The next assignment of error in the petition for certiorari is as follows: “That the evidence relied upon by the State for conviction was seized by an unlawful search and seizure, and was violative of the defendant’s constitutional right.” This presents no question for adjudication. It does not appear from the assignment of error what evidence relied on by the State for conviction was seized by unlawful search and seizure, nor is it stated why .the search and seizure was unlawful, or which section of the constitution was violated, nor does the assignment of error show that the" evidence was objected to by the defendant on the trial.

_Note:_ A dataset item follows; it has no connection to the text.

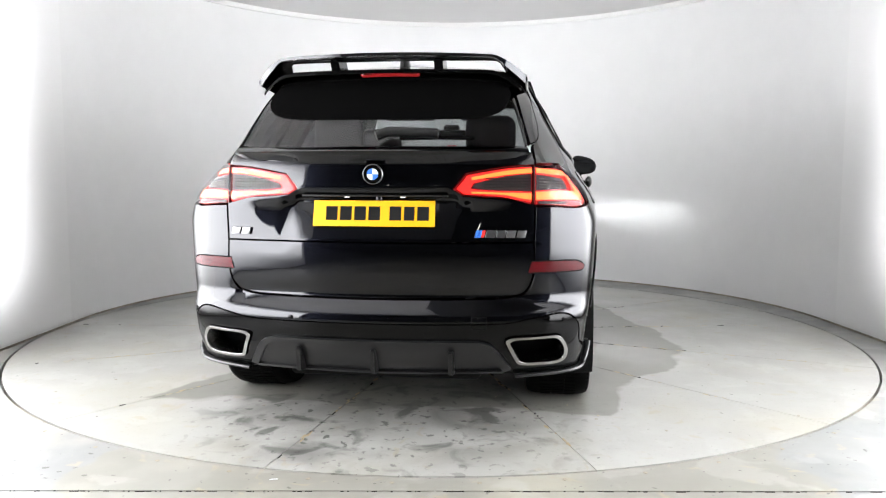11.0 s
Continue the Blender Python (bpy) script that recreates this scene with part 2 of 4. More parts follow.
def lathe(bm, prof, n=48, axis="y", closed=False):
    """Turns a profile of (radius, along) round an axis."""
    rings = []
    for r, a in prof:
        ring = []
        for i in range(n):
            t = 2 * math.pi * i / n
            c, s = r * math.cos(t), r * math.sin(t)
            ring.append(bm.verts.new({"y": (c, a, s), "z": (c, s, a), "x": (a, c, s)}[axis]))
        rings.append(ring)
    pairs = list(zip(rings, rings[1:])) + ([(rings[-1], rings[0])] if closed else [])
    for p, q in pairs:
        for i in range(n):
            j = (i + 1) % n
            bm.faces.new((p[i], p[j], q[j], q[i]))
    bmesh.ops.recalc_face_normals(bm, faces=bm.faces)
    return bm


def tube(bm, pts, radius, n=8, closed=False, flat=1.0):
    """A round or flattened bar along points."""
    P = [Vector(p) for p in pts]
    rings = []
    for i, p in enumerate(P):
        a = P[i - 1] if (i or closed) else p
        b = P[(i + 1) % len(P)] if (i + 1 < len(P) or closed) else p
        t = (b - a).normalized()
        up = Vector((0, 0, 1)) if abs(t.z) < 0.9 else Vector((0, 1, 0))
        u = t.cross(up).normalized()
        w = u.cross(t)
        rings.append([bm.verts.new(p + radius * (math.cos(2 * math.pi * k / n) * u * flat + math.sin(2 * math.pi * k / n) * w))
                      for k in range(n)])
    for p, q in list(zip(rings, rings[1:])) + ([(rings[-1], rings[0])] if closed else []):
        for k in range(n):
            bm.faces.new((p[k], p[(k + 1) % n], q[(k + 1) % n], q[k]))
    if not closed:
        bm.faces.new(rings[0][::-1])
        bm.faces.new(rings[-1])
    bmesh.ops.recalc_face_normals(bm, faces=bm.faces)
    return bm


# ---- the car's outer surface ----
def table(pairs, soft):
    """A smooth function through (at, value) pairs."""
    a = np.array(sorted(pairs), float)
    g = np.arange(a[0, 0] - 0.6, a[-1, 0] + 0.6, 0.004)
    v = np.interp(g, a[:, 0], a[:, 1])
    k = np.exp(-0.5 * (np.arange(-3 * soft, 3 * soft + 0.004, 0.004) / soft) ** 2)
    v = np.convolve(np.pad(v, len(k), mode="edge"), k / k.sum(), mode="same")[len(k):-len(k)]
    return lambda q: np.interp(q, g, v)


UPPER = [(0.90, .981), (0.95, .971), (1.00, .957), (1.07, .938), (1.13, .916), (1.20, .890), (1.32, .838), (1.45, .775), (1.60, .695), (1.68, .645), (1.80, .57)]
SIDE = table([(0.18, .88), (0.26, .925), (0.31, .950), (0.36, .953), (0.39, .938), (0.42, .936), (0.47, .949), (0.52, .970), (0.548, .991),
              (0.60, .984), (0.65, .979), (0.70, .9775), (0.75, .980), (0.80, .9835), (0.85, .9845), *UPPER], 0.012)
SIDE_REAR = table([(0.18, .90), (0.30, .938), (0.45, .958), (0.60, .973), (0.75, .983), (0.85, .9845), *UPPER], 0.02)
PLAN = table([(-2.6, -.11), (-2.3, -.058), (-2.0, -.036), (-1.7, -.010), (-1.2, -.004), (-0.3, -.014), (0.8, -.006), (1.3, 0), (1.7, -.012), (2.0, -.05), (2.4, -.16)], 0.12)
REAR = table([(0.2, -2.34), (0.31, -2.40), (0.42, -2.465), (0.50, -2.485), (0.56, -2.490), (0.583, -2.482), (0.602, -2.46), (0.622, -2.447), (0.64, -2.448),
              (0.80, -2.456), (0.868, -2.456), (0.88, -2.456), (1.00, -2.458), (1.10, -2.455), (1.20, -2.44), (1.25, -2.425), (1.275, -2.37), (1.35, -2.315),
              (1.55, -2.165), (1.62, -2.10), (1.8, -1.9)], 0.014)
FRONT = table([(0.2, 2.22), (0.4, 2.38), (0.6, 2.43), (0.8, 2.42), (0.93, 2.37), (1.02, 2.30), (1.2, 2.1)], 0.03)
TOP = table([(2.5, .93), (2.33, 1.025), (2.2, 1.07), (2.0, 1.115), (1.64, 1.17), (1.3, 1.212), (1.1, 1.232), (1.02, 1.245), (0.5, 1.51), (0.2, 1.662),
             (0.05, 1.71), (-0.2, 1.745), (-0.6, 1.764), (-1.1, 1.754), (-1.6, 1.716), (-1.85, 1.680), (-2.1, 1.61), (-2.4, 1.5)], 0.05)
TUCK = table([(-2.4, -.20), (-2.2, -.15), (-1.9, -.085), (-1.5, -.045), (-1.0, -.012), (-0.5, 0), (1.0, 0)], 0.08)
RECESS = table([(0.80, 0), (0.872, 0.0), (0.93, 0.018), (1.04, 0.052), (1.064, 0.058), (1.076, 0.0), (1.2, 0)], 0.008)
SCOOP = table([(0.55, 0), (0.60, 0.004), (0.64, 0.027), (0.665, 0.021), (0.70, 0.006), (0.735, 0), (0.85, 0)], 0.012)
K = 0.028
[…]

However, in this connection we call counsel’s attention to the ruling of the Supreme Court in Calhoun v. State, 144 Ga. 679 (2) (87 S. E. 893), as follows: “Articles taken from the person .or premises of the accused, tending to establish his guilt of the offense of which he is charged, are admissible in evidence against him, notwithstanding the articles were discovered by an unlawful search and seizure; and this rule of evidence is not violative of the constitutional prohibition of unreasonable searches and seizures.” This ruling was followed in Hysler v. State, 148 Ga. 409 (96 S. E. 884); Groce v. State, 148 Ga. 520 (97 S. E. 525); Johnson v. State, 152 Ga. 271 (109 S. E. 662, 19 A. L. R. 641); Kennemer v. State, 154 Ga. 139 (113 S. E. 551); Rawlings v. *736State, 163 Ga. 406 (4) (136 S. E. 448); Herndon v. State, 178 Ga. 833 (3) (174 S. E. 597). If anything in Hughes v. State, 2 Ga. App. 39 (58 S. E. 390), or Jackson v. State, 7 Ga. App. 414 (66 S. E. 983), is contrary to the above decisions, it must yield thereto. See Smith v. State, 17 Ga. App. 693 (88 S. E. 43).

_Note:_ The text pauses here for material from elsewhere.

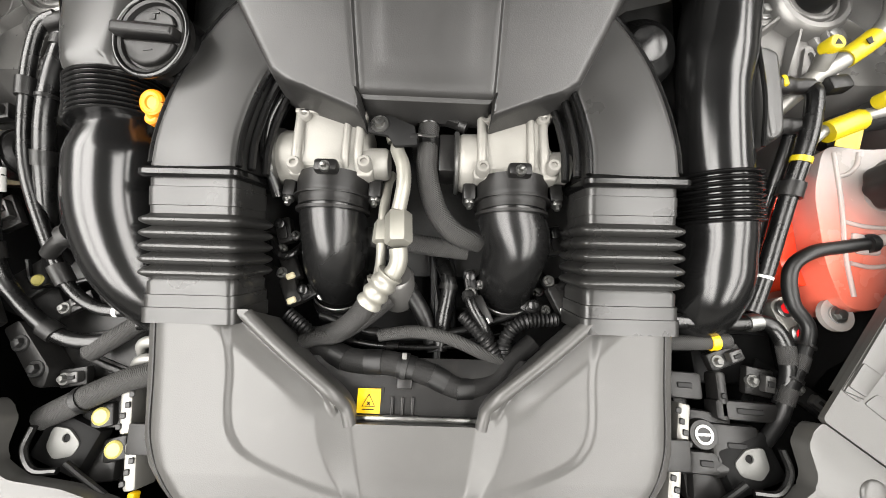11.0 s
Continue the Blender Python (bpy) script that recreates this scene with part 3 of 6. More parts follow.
def shell_height(x, y):
    ax = abs(x)
    z = lid(x, y)
    # sunk middle of the tongue
    z -= 0.0058 * ease((run_of(TONGUE, y) - ax + 0.0012) / 0.0026) * ease((0.392 - y) / 0.012)
    # dished centre
    z += 0.0010 * ease((0.050 - ax) / 0.010) * ease((0.345 - y) / 0.010) * ease((y - 0.226) / 0.012)
    # fold along the inlay, which falls towards the ribs
    if y > 0.334:
        g, r = run_of(GROOVE, y), run_of(RIDGE, y)
        k = ease((y - 0.352) / 0.035) * ease((0.585 - y) / 0.02)
        if ax <= r:
            u = max(0.0, (ax - g) / max(0.004, r - g))
            z += k * (-0.003 + 0.0105 * u)
        else:
            z += k * max(-0.004, 0.0075 - 0.22 * (ax - r))
    # flanks fall away outside the shoulder line
    k = max(0.0, ax - run_of(SHOULDER, y))
    z -= 0.10 * min(k, 0.05) * ease((y - 0.30) / 0.05)
    d = min(max(0.0, run_of(OUTER, y) - ax), max(0.0, y - 0.208) + (0.02 if ax > 0.066 else 0.0))
    r = 0.008
    if d < r:
        z -= r - math.sqrt(max(0.0, r * r - (r - d) ** 2))
    return z


cover = thing("engine_cover", (0, 0.40, 0.90), "matt grey-black plastic engine cover with silver ribs", "engine cover")


def cover_part(name, bm, mat, parent=None, label="", sharp=38, s=1):
    """A part of the cover, which lies a little lower on the right."""
    flip(bm, s)
    for v in bm.verts:
        v.co.z -= 0.036 * v.co.x
        v.co.x += 0.003
    return part(name, bm, mat, parent or cover, label, sharp)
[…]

The exceptions to the charge of the court, to the effect that a misdemeanor may be committed by more than one person, and that all who -counsel, procure, abet, aid, and assist in the commission of a misdemeanor are regarded in law as principal offenders, on the ground that there was no evidence to the effect that the defendant did aid or assist any other person in the carrying on of a lottery, is plainly without merit. See our discussion of the general grounds in division 1 of this opinion.

Assignment of error 6e in the petition for certiorari is not mentioned or discussed in the brief of counsel for the plaintiff in error, and is therefore treated as abandoned.

The judge did not err in overruling the certiorari.

Judgment affirmed.

Broyles, C. J., and MacIntyre, J., concur.